Outras estratégias referem-se a implementar, com base em parcerias com instituições de ensino superior, fóruns de educação, conselhos escolares e sociedade civil, a Educação em Direitos Humanos. E há uma estratégia que afirma a importância da educação ambiental como prática educativa integrada, contínua e permanente. Ainda no campo da ampliação de espaços e agentes educativos, propõe-se a expansão da educação profissional técnica de nível médio levando em consideração os arranjos produtivos, sociais e culturais locais e regionais.
Quando se trata da ampliação do tempo da educação, o Plano afirma que a extensão da jornada escolar deve estar em consonância com o projeto pedagógico de cada escola e deve se orientar por princípios democráticos e participativos.

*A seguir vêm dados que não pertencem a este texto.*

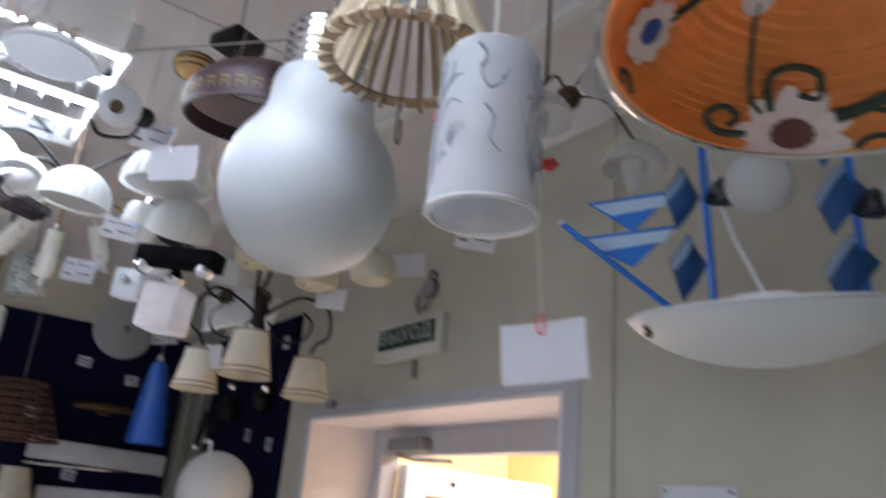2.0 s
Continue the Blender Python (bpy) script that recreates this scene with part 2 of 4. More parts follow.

Rede de proteção e intersetorialidade
Não menos importante para a cidade educadora são as estratégias voltadas para a rede de proteção. Elas se relacionam tanto com a meta de qualidade quanto de universalização do ensino. Seus autores compreenderam que não é possível conquistar processos qualificados de aprendizagem, sem que os direitos fundamentais estejam garantidos. Para isso, a primeira proposta é formar os professores para que eles possam atuar em rede, promover a cultura de paz e ajudar a construir a escola como um ambiente seguro para a comunidade. Além disso, propõe-se a instauração de protocolos entre as instituições que formam as redes de proteção de direitos, a articulação dos programas da área de educação com os de saúde, trabalho e emprego, assistência social, cultura e esportes e a busca ativa de crianças e adolescentes fora da escola, em parceria com órgãos públicos dos três níveis de governo de assistência social, saúde e proteção à infância, adolescência e juventude.
Enfim, o texto hoje em análise na Câmara Municipal é sem dúvida um avanço na política pública e, uma vez aprovado, deverá ser implementado, monitorado e avaliado por todos os paulistanos.